• AIM:
Without the images, write out the whole listing exactly.

--------------------

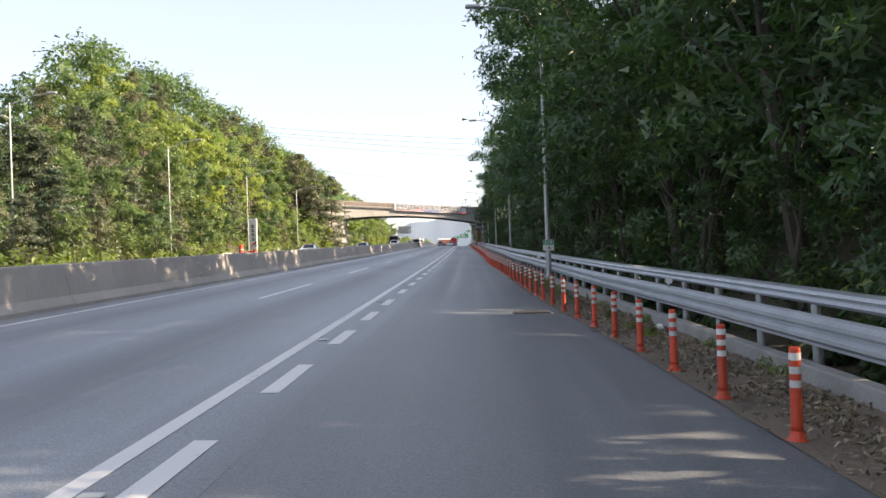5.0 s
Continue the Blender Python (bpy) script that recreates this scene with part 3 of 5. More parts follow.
bm = bmesh.new()
vs = [(-26.0, 0.2, -0.9), (-26.0, 0.2, 7.6), (-33.0, 0.2, 7.6), (-33.0, 0.2, 3.5), (-29.5, 0.2, -0.9)]
f0 = [bm.verts.new(v) for v in vs]
f1 = [bm.verts.new((x, y + 0.5, z)) for x, y, z in vs]
bm.faces.new(f0)
bm.faces.new(f1[::-1])
for i in range(5):
    bm.faces.new((f0[i], f1[i], f1[(i + 1) % 5], f0[(i + 1) % 5]))
skewed("wing_wall", bm, concrete_bridge, bridge)
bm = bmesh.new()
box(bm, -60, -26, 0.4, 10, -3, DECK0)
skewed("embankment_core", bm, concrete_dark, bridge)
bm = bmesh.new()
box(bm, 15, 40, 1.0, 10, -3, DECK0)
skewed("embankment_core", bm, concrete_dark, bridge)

# ---------------------------------------------------------------- trees
def leaf_cloud(rng, centres, radii, per, length, width, droop=0.2, flat=0.7, up=0.5, loose=0.45, shell=0.4, heart=None):
    """Leaf blades scattered over clumps, most of them on the upper side; returns vertices (three a blade) and a shading direction for each blade."""
    n = len(centres) * per
    c = np.repeat(np.asarray(centres, dtype=float), per, 0)
    r = np.repeat(np.asarray(radii, dtype=float), per)[:, None]
    d = rng.normal(size=(n, 3))
    d /= np.linalg.norm(d, axis=1, keepdims=True)
    under = (d[:, 2] < -0.25) & (rng.random(n) < 0.55)
    d[under, 2] *= -1
    q = rng.random((n, 1)) ** shell
    ragged = 1.0 + 0.35 * np.abs(rng.normal(size=(n, 1))) * (rng.random((n, 1)) < 0.22)
    p = c + d * q * r * ragged * np.array([1, 1, flat])
    nrm = d * 0.7 + np.array([0, 0, up]) + rng.normal(size=(n, 3)) * loose
    nrm /= np.linalg.norm(nrm, axis=1, keepdims=True)
    t = rng.normal(size=(n, 3)) + d * 0.8 + np.array([0, 0, -droop])
    t -= nrm * (t * nrm).sum(1, keepdims=True)
    t /= np.linalg.norm(t, axis=1, keepdims=True)
    b = np.cross(nrm, t)
    sz = 0.65 + 0.7 * rng.random((n, 1))
    L, Wd = length * sz, width * sz
    v = np.empty((n, 3, 3))
    v[:, 0] = p - t * L * 0.5 + b * Wd * 0.5
    v[:, 1] = p - t * L * 0.5 - b * Wd * 0.5
    v[:, 2] = p + t * L * 0.5 - nrm * L * 0.15
    shade = d * 0.6 + np.array([0, 0, 0.2]) + nrm * 0.32
    if heart is not None:
        out = p - np.asarray(heart)
        shade += 0.45 * out / (np.linalg.norm(out, axis=1, keepdims=True) + 1e-6)
    shade /= np.linalg.norm(shade, axis=1, keepdims=True) + 1e-9
    return v.reshape(-1, 3), shade


def blades_mesh(name, v, mats, shade=None):
    """One mesh of three-cornered leaf blades, shaded along the given directions."""
    n = len(v) // 3
    me = bpy.data.meshes.new(name)
    me.vertices.add(len(v))
    me.vertices.foreach_set("co", np.ascontiguousarray(v, dtype=np.float32).ravel())
    me.loops.add(3 * n)
    me.loops.foreach_set("vertex_index", np.arange(3 * n, dtype=np.int32))
    me.polygons.add(n)
    me.polygons.foreach_set("loop_start", np.arange(0, 3 * n, 3, dtype=np.int32))
    me.polygons.foreach_set("loop_total", np.full(n, 3, dtype=np.int32))
    for m in mats:
        me.materials.append(m)
    me.update(calc_edges=True)
    if shade is not None:
        me.normals_split_custom_set(np.repeat(shade, 3, 0).tolist())
    return me


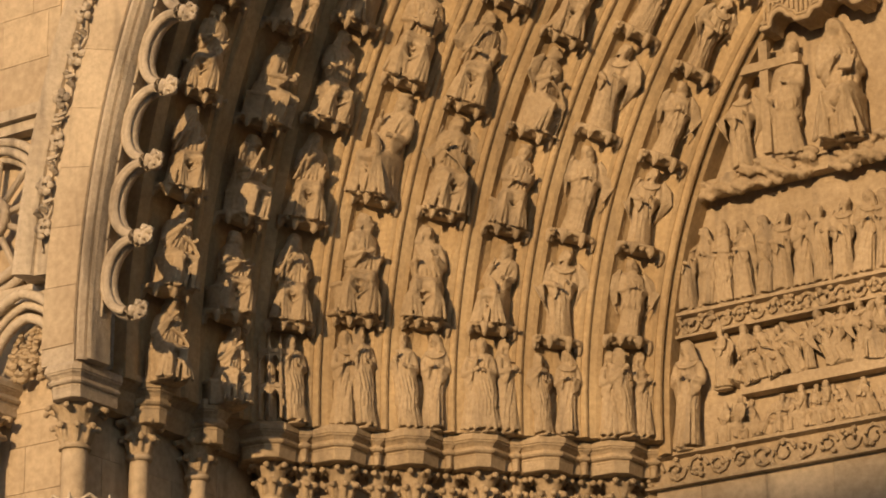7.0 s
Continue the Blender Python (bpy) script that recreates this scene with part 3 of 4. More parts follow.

--------------------

• COMPLETED TASK:
5.0 s
Continue the Blender Python (bpy) script that recreates this scene with part 3 of 5. More parts follow.
bm = bmesh.new()
vs = [(-26.0, 0.2, -0.9), (-26.0, 0.2, 7.6), (-33.0, 0.2, 7.6), (-33.0, 0.2, 3.5), (-29.5, 0.2, -0.9)]
f0 = [bm.verts.new(v) for v in vs]
f1 = [bm.verts.new((x, y + 0.5, z)) for x, y, z in vs]
bm.faces.new(f0)
bm.faces.new(f1[::-1])
for i in range(5):
    bm.faces.new((f0[i], f1[i], f1[(i + 1) % 5], f0[(i + 1) % 5]))
skewed("wing_wall", bm, concrete_bridge, bridge)
bm = bmesh.new()
box(bm, -60, -26, 0.4, 10, -3, DECK0)
skewed("embankment_core", bm, concrete_dark, bridge)
bm = bmesh.new()
box(bm, 15, 40, 1.0, 10, -3, DECK0)
skewed("embankment_core", bm, concrete_dark, bridge)

# ---------------------------------------------------------------- trees
def leaf_cloud(rng, centres, radii, per, length, width, droop=0.2, flat=0.7, up=0.5, loose=0.45, shell=0.4, heart=None):
    """Leaf blades scattered over clumps, most of them on the upper side; returns vertices (three a blade) and a shading direction for each blade."""
    n = len(centres) * per
    c = np.repeat(np.asarray(centres, dtype=float), per, 0)
    r = np.repeat(np.asarray(radii, dtype=float), per)[:, None]
    d = rng.normal(size=(n, 3))
    d /= np.linalg.norm(d, axis=1, keepdims=True)
    under = (d[:, 2] < -0.25) & (rng.random(n) < 0.55)
    d[under, 2] *= -1
    q = rng.random((n, 1)) ** shell
    ragged = 1.0 + 0.35 * np.abs(rng.normal(size=(n, 1))) * (rng.random((n, 1)) < 0.22)
    p = c + d * q * r * ragged * np.array([1, 1, flat])
    nrm = d * 0.7 + np.array([0, 0, up]) + rng.normal(size=(n, 3)) * loose
    nrm /= np.linalg.norm(nrm, axis=1, keepdims=True)
    t = rng.normal(size=(n, 3)) + d * 0.8 + np.array([0, 0, -droop])
    t -= nrm * (t * nrm).sum(1, keepdims=True)
    t /= np.linalg.norm(t, axis=1, keepdims=True)
    b = np.cross(nrm, t)
    sz = 0.65 + 0.7 * rng.random((n, 1))
    L, Wd = length * sz, width * sz
    v = np.empty((n, 3, 3))
    v[:, 0] = p - t * L * 0.5 + b * Wd * 0.5
    v[:, 1] = p - t * L * 0.5 - b * Wd * 0.5
    v[:, 2] = p + t * L * 0.5 - nrm * L * 0.15
    shade = d * 0.6 + np.array([0, 0, 0.2]) + nrm * 0.32
    if heart is not None:
        out = p - np.asarray(heart)
        shade += 0.45 * out / (np.linalg.norm(out, axis=1, keepdims=True) + 1e-6)
    shade /= np.linalg.norm(shade, axis=1, keepdims=True) + 1e-9
    return v.reshape(-1, 3), shade


def blades_mesh(name, v, mats, shade=None):
    """One mesh of three-cornered leaf blades, shaded along the given directions."""
    n = len(v) // 3
    me = bpy.data.meshes.new(name)
    me.vertices.add(len(v))
    me.vertices.foreach_set("co", np.ascontiguousarray(v, dtype=np.float32).ravel())
    me.loops.add(3 * n)
    me.loops.foreach_set("vertex_index", np.arange(3 * n, dtype=np.int32))
    me.polygons.add(n)
    me.polygons.foreach_set("loop_start", np.arange(0, 3 * n, 3, dtype=np.int32))
    me.polygons.foreach_set("loop_total", np.full(n, 3, dtype=np.int32))
    for m in mats:
        me.materials.append(m)
    me.update(calc_edges=True)
    if shade is not None:
        me.normals_split_custom_set(np.repeat(shade, 3, 0).tolist())
    return me


7.0 s
Continue the Blender Python (bpy) script that recreates this scene with part 3 of 4. More parts follow.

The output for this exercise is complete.